- _Problem details_: Write out the data below in full, unchanged, minus the images.

- _Data extract_:
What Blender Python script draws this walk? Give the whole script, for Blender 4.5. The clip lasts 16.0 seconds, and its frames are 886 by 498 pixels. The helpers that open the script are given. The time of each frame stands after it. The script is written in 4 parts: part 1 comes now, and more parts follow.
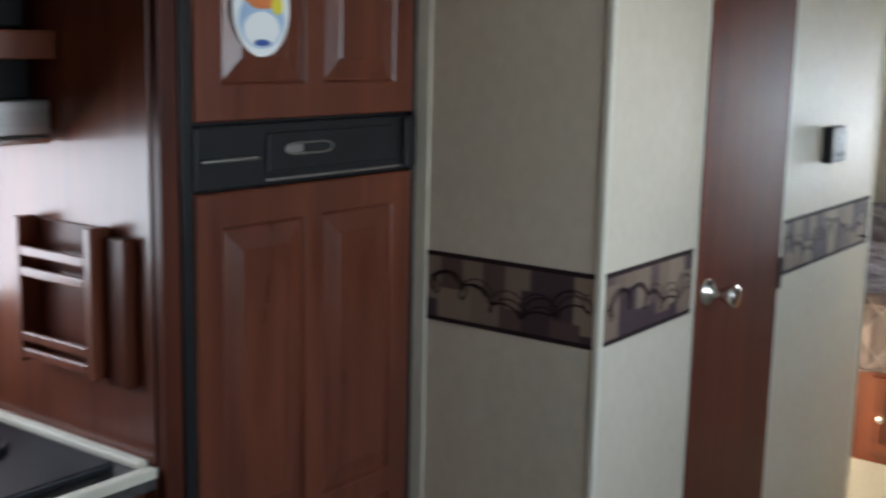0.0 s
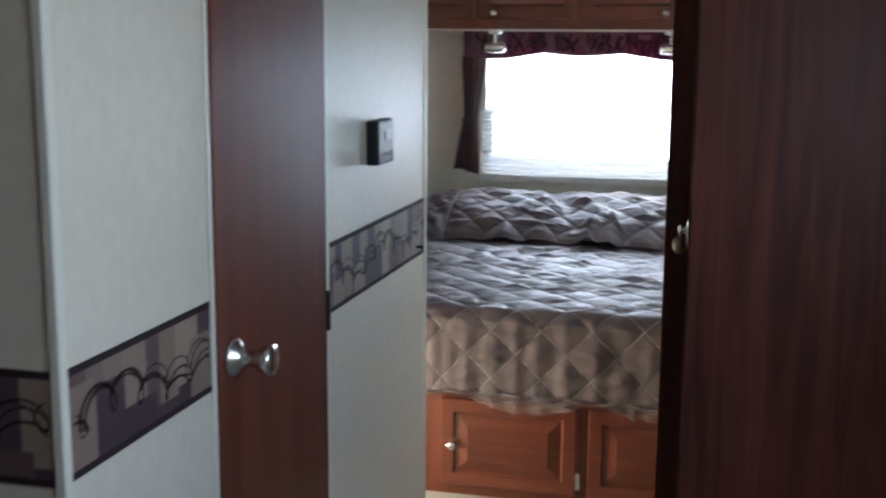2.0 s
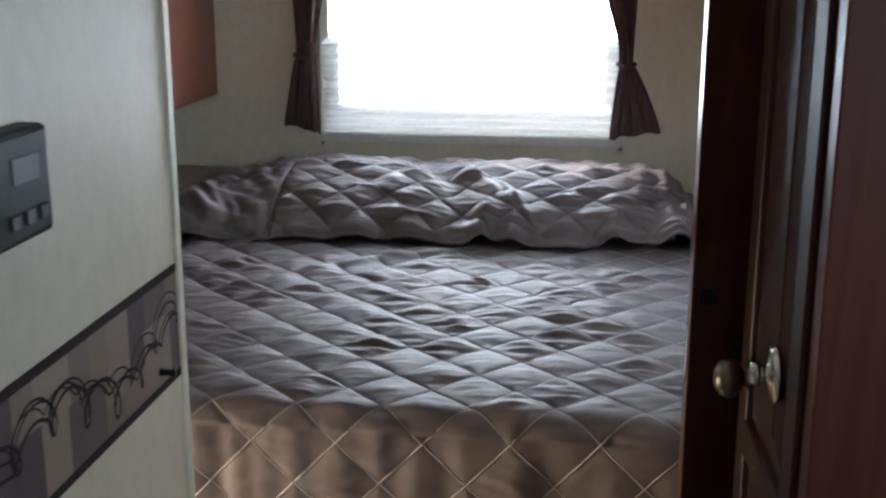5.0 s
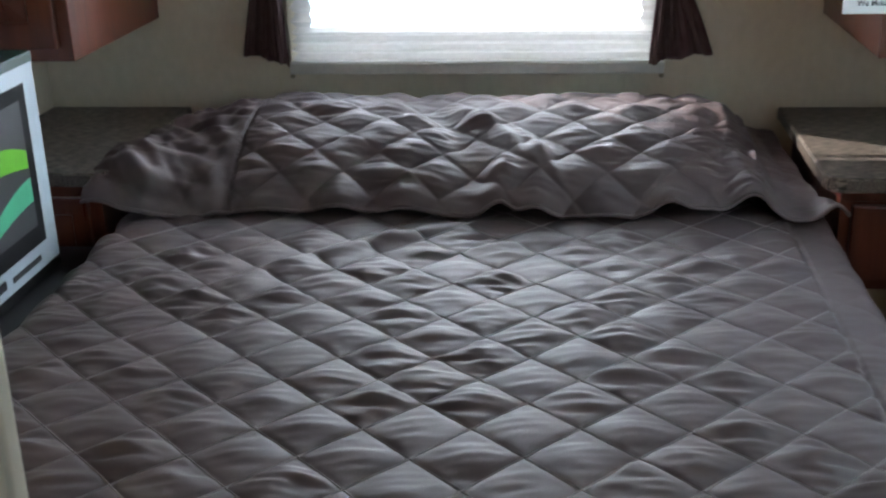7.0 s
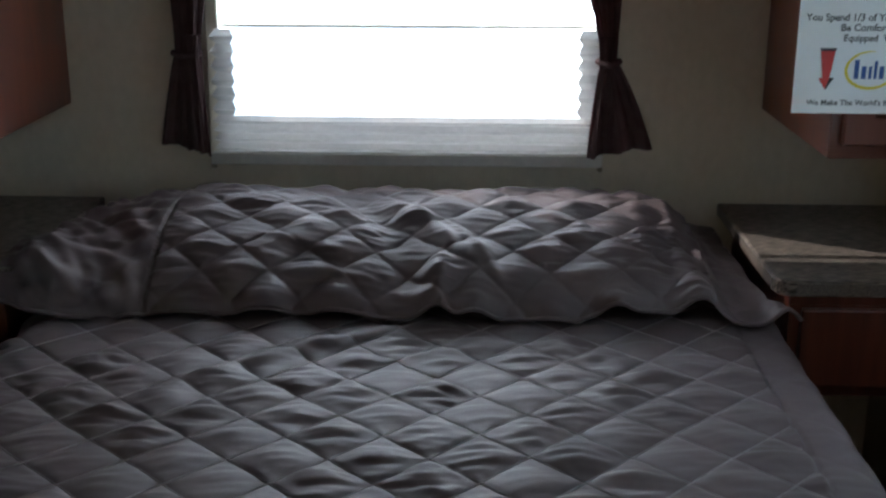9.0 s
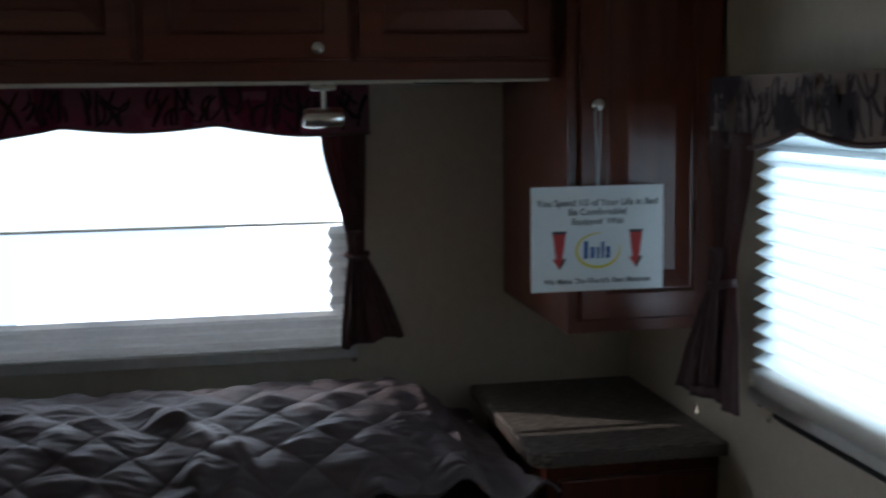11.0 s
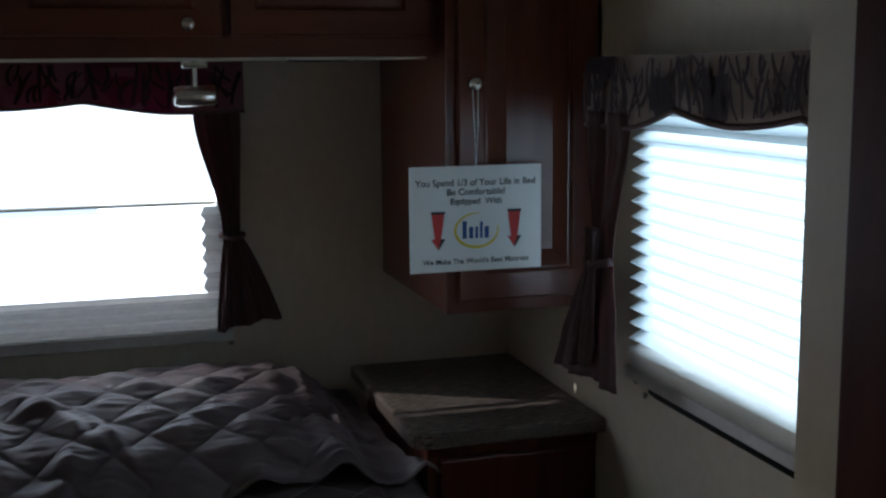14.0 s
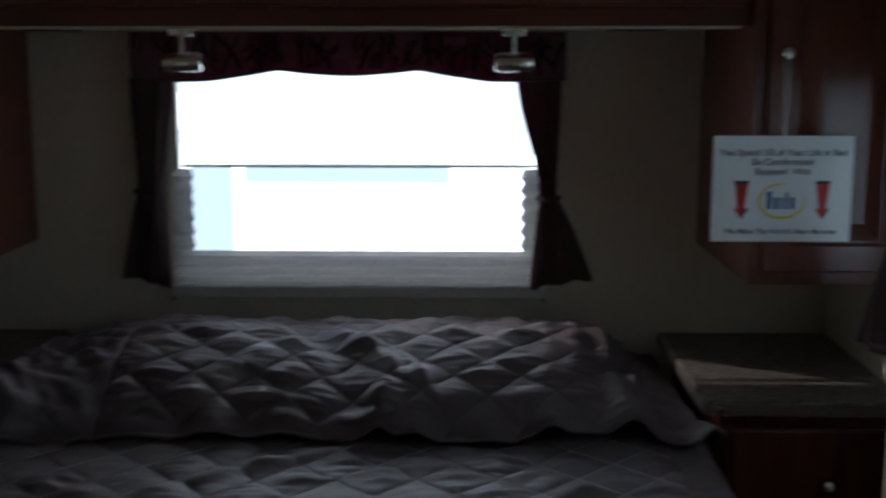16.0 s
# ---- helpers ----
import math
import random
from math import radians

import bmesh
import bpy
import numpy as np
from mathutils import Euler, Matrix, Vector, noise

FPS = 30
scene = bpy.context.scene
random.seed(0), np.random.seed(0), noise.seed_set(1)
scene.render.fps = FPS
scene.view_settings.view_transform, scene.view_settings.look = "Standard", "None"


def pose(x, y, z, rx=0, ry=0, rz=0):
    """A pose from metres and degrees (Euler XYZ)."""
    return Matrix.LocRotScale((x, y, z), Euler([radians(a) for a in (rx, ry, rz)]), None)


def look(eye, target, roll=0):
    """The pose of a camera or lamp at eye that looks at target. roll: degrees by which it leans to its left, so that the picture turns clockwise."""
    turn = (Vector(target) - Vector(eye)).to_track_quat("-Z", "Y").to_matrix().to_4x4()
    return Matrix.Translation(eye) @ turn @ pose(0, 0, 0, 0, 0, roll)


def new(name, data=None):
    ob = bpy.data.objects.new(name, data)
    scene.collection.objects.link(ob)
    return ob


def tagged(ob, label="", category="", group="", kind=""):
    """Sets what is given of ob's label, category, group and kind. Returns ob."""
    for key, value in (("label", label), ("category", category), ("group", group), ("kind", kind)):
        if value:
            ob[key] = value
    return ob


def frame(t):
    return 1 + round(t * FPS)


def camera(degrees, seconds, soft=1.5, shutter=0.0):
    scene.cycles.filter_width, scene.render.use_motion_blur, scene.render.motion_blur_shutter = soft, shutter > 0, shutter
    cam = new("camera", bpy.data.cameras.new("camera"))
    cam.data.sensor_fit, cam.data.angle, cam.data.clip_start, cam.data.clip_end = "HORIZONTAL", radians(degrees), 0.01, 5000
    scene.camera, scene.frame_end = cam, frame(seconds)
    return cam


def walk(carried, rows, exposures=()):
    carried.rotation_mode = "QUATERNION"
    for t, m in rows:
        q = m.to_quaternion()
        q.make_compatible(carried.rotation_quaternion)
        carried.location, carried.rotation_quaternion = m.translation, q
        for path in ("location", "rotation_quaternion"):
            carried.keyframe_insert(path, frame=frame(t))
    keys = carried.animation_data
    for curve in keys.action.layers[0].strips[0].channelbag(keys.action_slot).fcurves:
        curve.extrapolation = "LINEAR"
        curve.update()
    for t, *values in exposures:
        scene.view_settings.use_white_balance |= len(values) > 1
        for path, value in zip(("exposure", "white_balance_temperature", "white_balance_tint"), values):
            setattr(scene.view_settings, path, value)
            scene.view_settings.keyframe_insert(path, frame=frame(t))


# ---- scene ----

- _Full solution_:
What Blender Python script draws this walk? Give the whole script, for Blender 4.5. The clip lasts 16.0 seconds, and its frames are 886 by 498 pixels. The helpers that open the script are given. The time of each frame stands after it. The script is written in 4 parts: part 1 comes now, and more parts follow.
0.0 s
2.0 s
5.0 s
7.0 s
9.0 s
11.0 s
14.0 s
16.0 s
# ---- helpers ----
import math
import random
from math import radians

import bmesh
import bpy
import numpy as np
from mathutils import Euler, Matrix, Vector, noise

FPS = 30
scene = bpy.context.scene
random.seed(0), np.random.seed(0), noise.seed_set(1)
scene.render.fps = FPS
scene.view_settings.view_transform, scene.view_settings.look = "Standard", "None"


def pose(x, y, z, rx=0, ry=0, rz=0):
    """A pose from metres and degrees (Euler XYZ)."""
    return Matrix.LocRotScale((x, y, z), Euler([radians(a) for a in (rx, ry, rz)]), None)


def look(eye, target, roll=0):
    """The pose of a camera or lamp at eye that looks at target. roll: degrees by which it leans to its left, so that the picture turns clockwise."""
    turn = (Vector(target) - Vector(eye)).to_track_quat("-Z", "Y").to_matrix().to_4x4()
    return Matrix.Translation(eye) @ turn @ pose(0, 0, 0, 0, 0, roll)


def new(name, data=None):
    ob = bpy.data.objects.new(name, data)
    scene.collection.objects.link(ob)
    return ob


def tagged(ob, label="", category="", group="", kind=""):
    """Sets what is given of ob's label, category, group and kind. Returns ob."""
    for key, value in (("label", label), ("category", category), ("group", group), ("kind", kind)):
        if value:
            ob[key] = value
    return ob


def frame(t):
    return 1 + round(t * FPS)


def camera(degrees, seconds, soft=1.5, shutter=0.0):
    scene.cycles.filter_width, scene.render.use_motion_blur, scene.render.motion_blur_shutter = soft, shutter > 0, shutter
    cam = new("camera", bpy.data.cameras.new("camera"))
    cam.data.sensor_fit, cam.data.angle, cam.data.clip_start, cam.data.clip_end = "HORIZONTAL", radians(degrees), 0.01, 5000
    scene.camera, scene.frame_end = cam, frame(seconds)
    return cam


def walk(carried, rows, exposures=()):
    carried.rotation_mode = "QUATERNION"
    for t, m in rows:
        q = m.to_quaternion()
        q.make_compatible(carried.rotation_quaternion)
        carried.location, carried.rotation_quaternion = m.translation, q
        for path in ("location", "rotation_quaternion"):
            carried.keyframe_insert(path, frame=frame(t))
    keys = carried.animation_data
    for curve in keys.action.layers[0].strips[0].channelbag(keys.action_slot).fcurves:
        curve.extrapolation = "LINEAR"
        curve.update()
    for t, *values in exposures:
        scene.view_settings.use_white_balance |= len(values) > 1
        for path, value in zip(("exposure", "white_balance_temperature", "white_balance_tint"), values):
            setattr(scene.view_settings, path, value)
            scene.view_settings.keyframe_insert(path, frame=frame(t))


# ---- scene ----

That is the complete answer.